In breakthrough research, physicians at the University of California San Francisco have for the first time successfully treated a patient’s severe depression by electrically stimulating parts of her brain. The 36-year-old patient, given the name “Sarah” in the study, described herself as someone whose depression was so severe and omnipresent that she was getting close to giving up on life. The treatment changed everything. Although she still experiences depressive symptoms occasionally, the device quickly dissipates them.

How electrical stimulation treats brain disorders

For decades, neuroscientists have been experimenting with using deep brain stimulation to treat neurological disorders like Parkinson’s disease and epilepsy. The minimally invasive procedure involves implanting electrodes into certain parts of the brain. The electrodes emit impulses that help correct problematic brain activity. This technique can effectively treat some neurological conditions, but its therapeutic potential for psychiatric disorders like major depressive disorder has been far less clear.

One problem is that everyone’s brain is different and the areas involved in triggering depression seem to vary between people. Another issue has been that standard DBS administers a continuous electrical charge to a target area, whether or not depression symptoms are evident.

Previous research at UCSF had identified certain patterns of neural activity, or biomarkers, that correspond to a variety of emotional states, including depression. The studies also identified the lateral orbitofrontal cortex as a potential target for electrical stimulation. These insights provided starting points for the new research.

To map Sarah’s brain, researchers first fixed 10 stereoelectroencephalography electrodes to her head. Each of these was capable of delivering small voltages to the orbitofrontal cortex, amygdala, hippocampus, ventral capsule/ventral striatum, and subgenual cingulate cortex. As Sarah reported her symptoms over the following 10 days, the researchers found that the ventral capsule/ventral striatum area was the site at which stimulation produced “consistent, sustained, and dose-dependent improvement of symptoms,” according to the study.

Next, they were able to determine that high readings in the gamma-band power range of the bilateral amygdala aligned closely with strong depression symptoms. Helpfully, the same area also responded more powerfully to stimulation in the ventral capsule/ventral striatum area than did other brain areas. That the researchers successfully identified these problematic areas was itself a remarkable achievement.

The device implanted in her brain in June 2020 — a sort of “brain pacemaker” — automatically takes care of two tasks, requiring no outside intervention. First, it monitors Sarah’s brain for telltale depression activity in the amygdala. If the pattern is detected, the device briefly stimulates the ventral capsule/ventral striatum target with a gentle, six-second one milliamp electrical charge. Because the device emits stimulation based on the patient’s own physiological activity, it is called a “closed-loop” system.
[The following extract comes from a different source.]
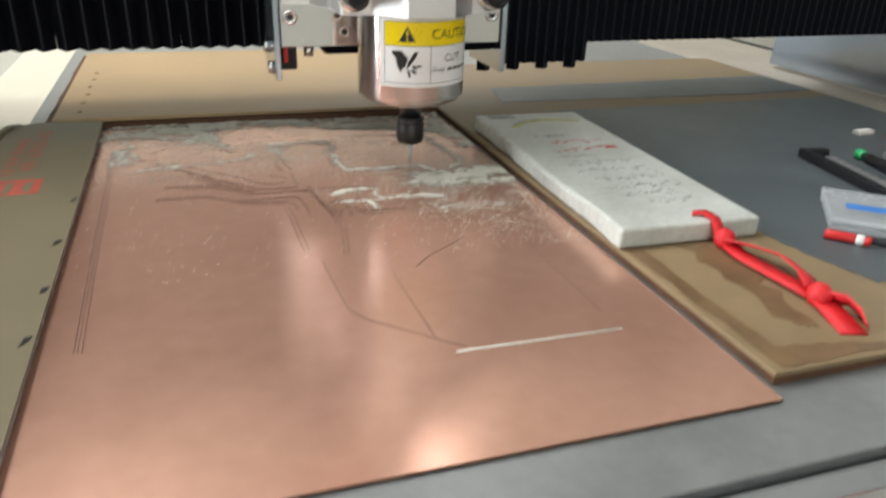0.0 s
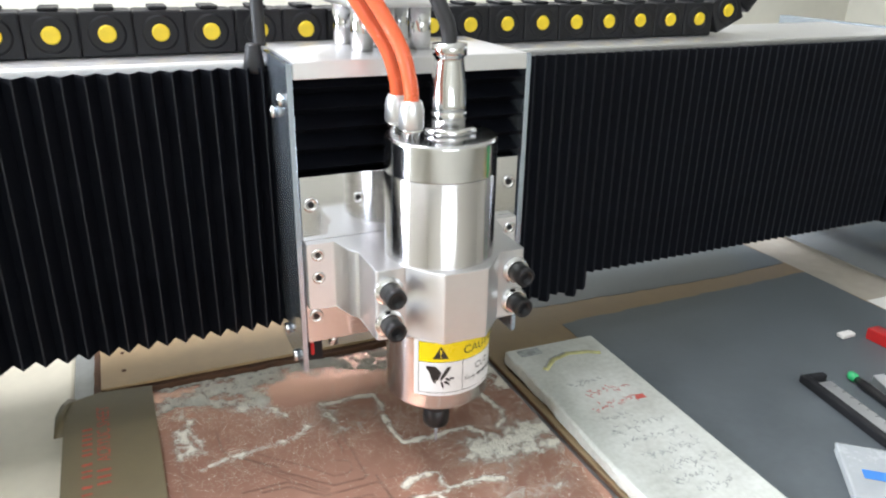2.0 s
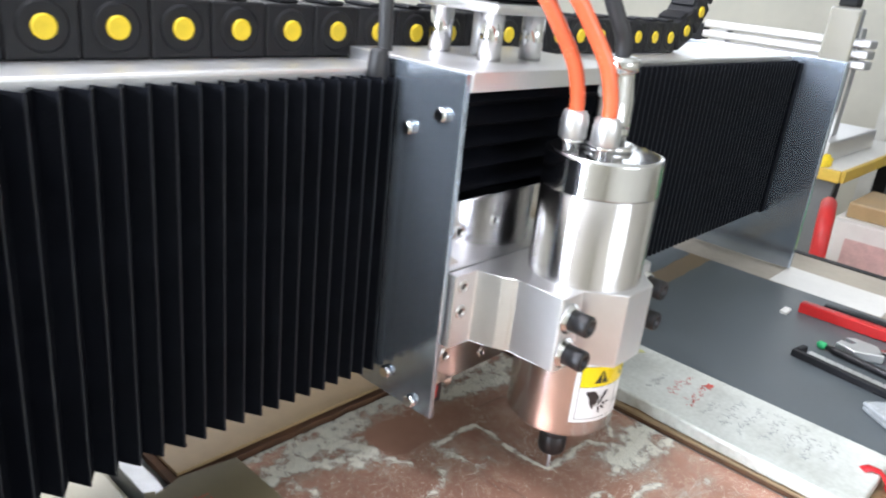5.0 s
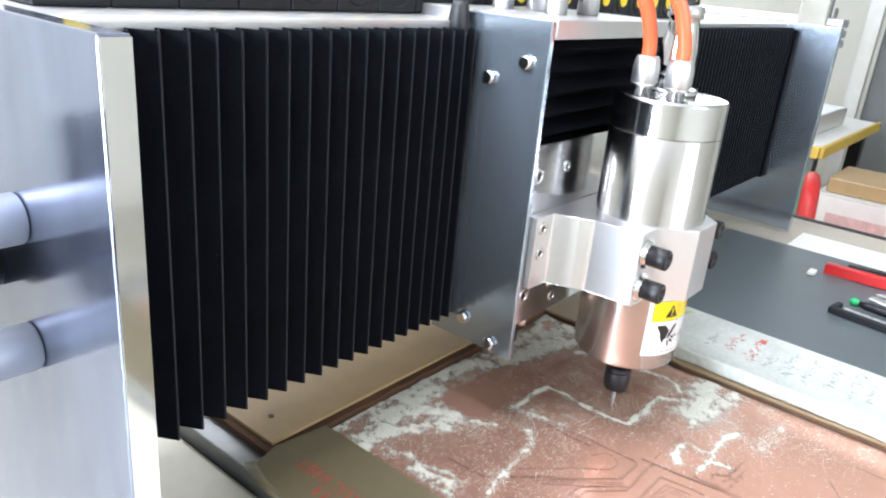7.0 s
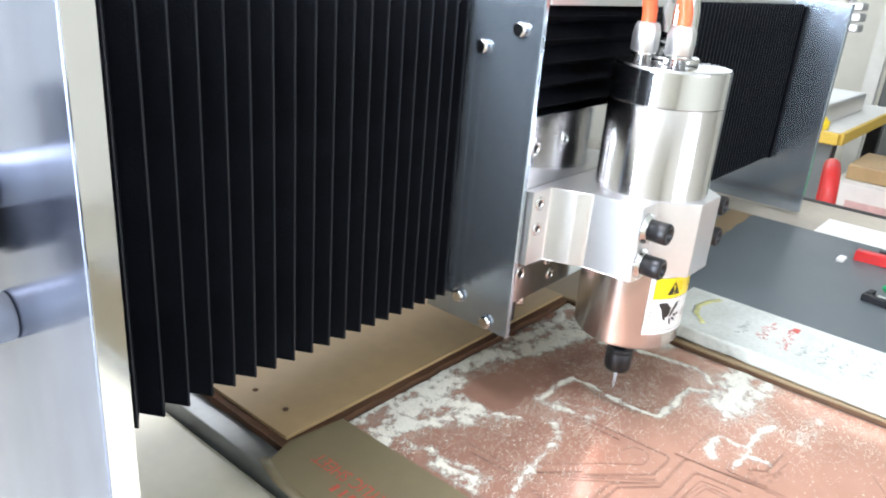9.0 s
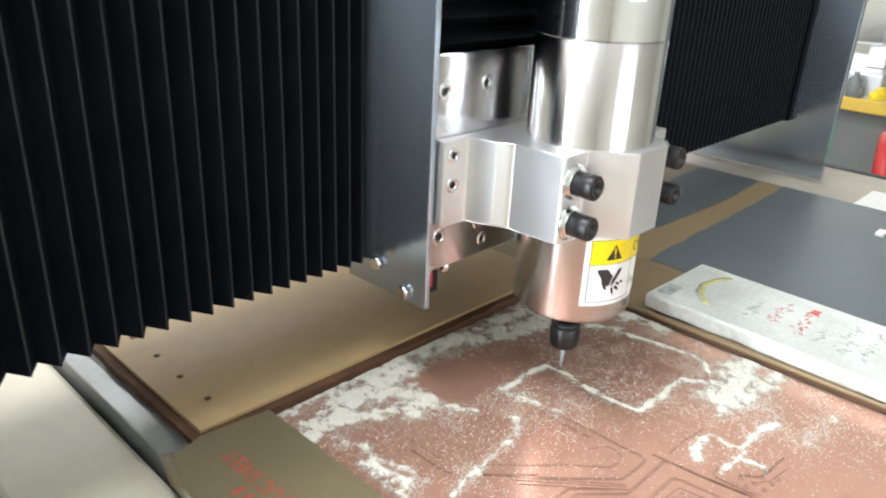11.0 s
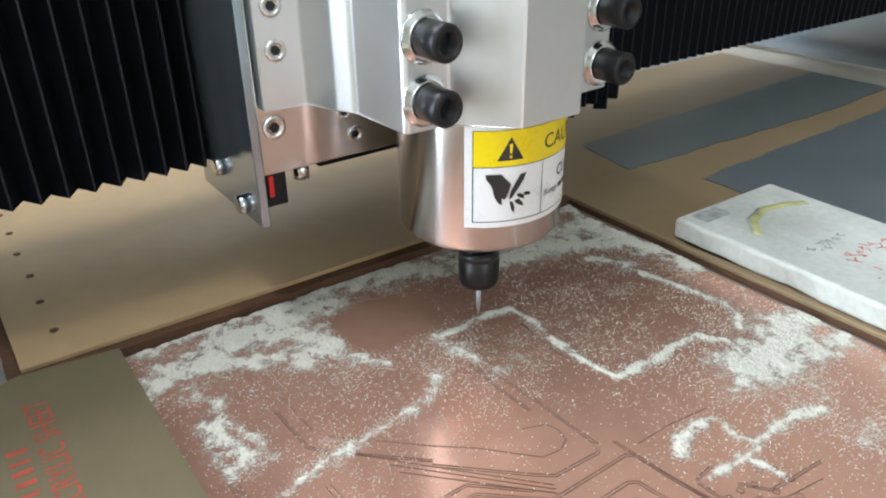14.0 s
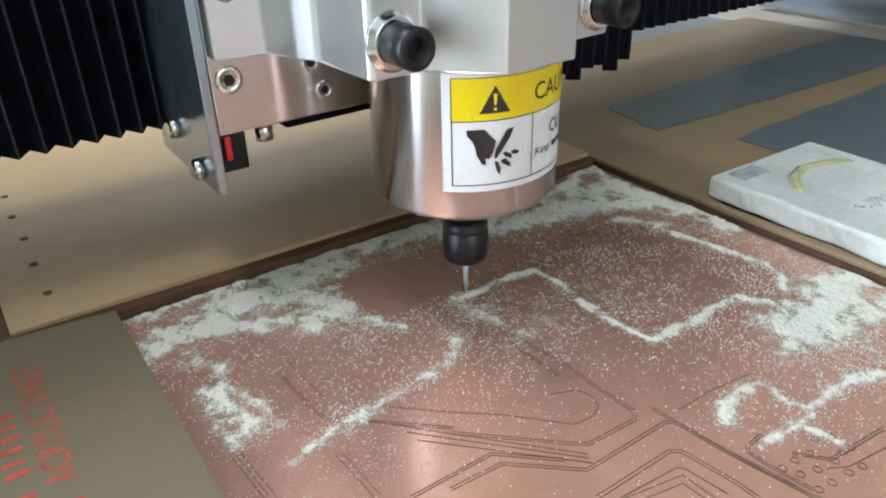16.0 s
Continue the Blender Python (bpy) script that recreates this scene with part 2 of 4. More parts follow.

Sarah’s depressive state was resolved almost immediately. After 15 months, the device was still providing therapeutic effects that have radically improved  the quality of Sarah’s life The FDA allowed the scientists an investigational device exemption to perform the procedure.

What’s next

The team’s success with Sarah show only that the device was capable of treating her specific constellation of depressive symptoms. To demonstrate the generalizability of the approach, the researchers are working with two more patients and hoping to add another nine people with depression to their cohort. They’re aiming to understand to what extent and how the biomarkers and therapeutic target areas vary among different people.

The researchers are also interested in learning whether biomarkers and targets change over time. Because the brain is remarkably elastic, it’s conceivable that it could retrain itself in a way that would pose an obstacle to treatment. So even though a time when devices like Sarah’s could become commonplace is clearly a ways off, the team’s proof-of-concept is impressive, and may represent a whole new, more effective, way of treating mental disorders.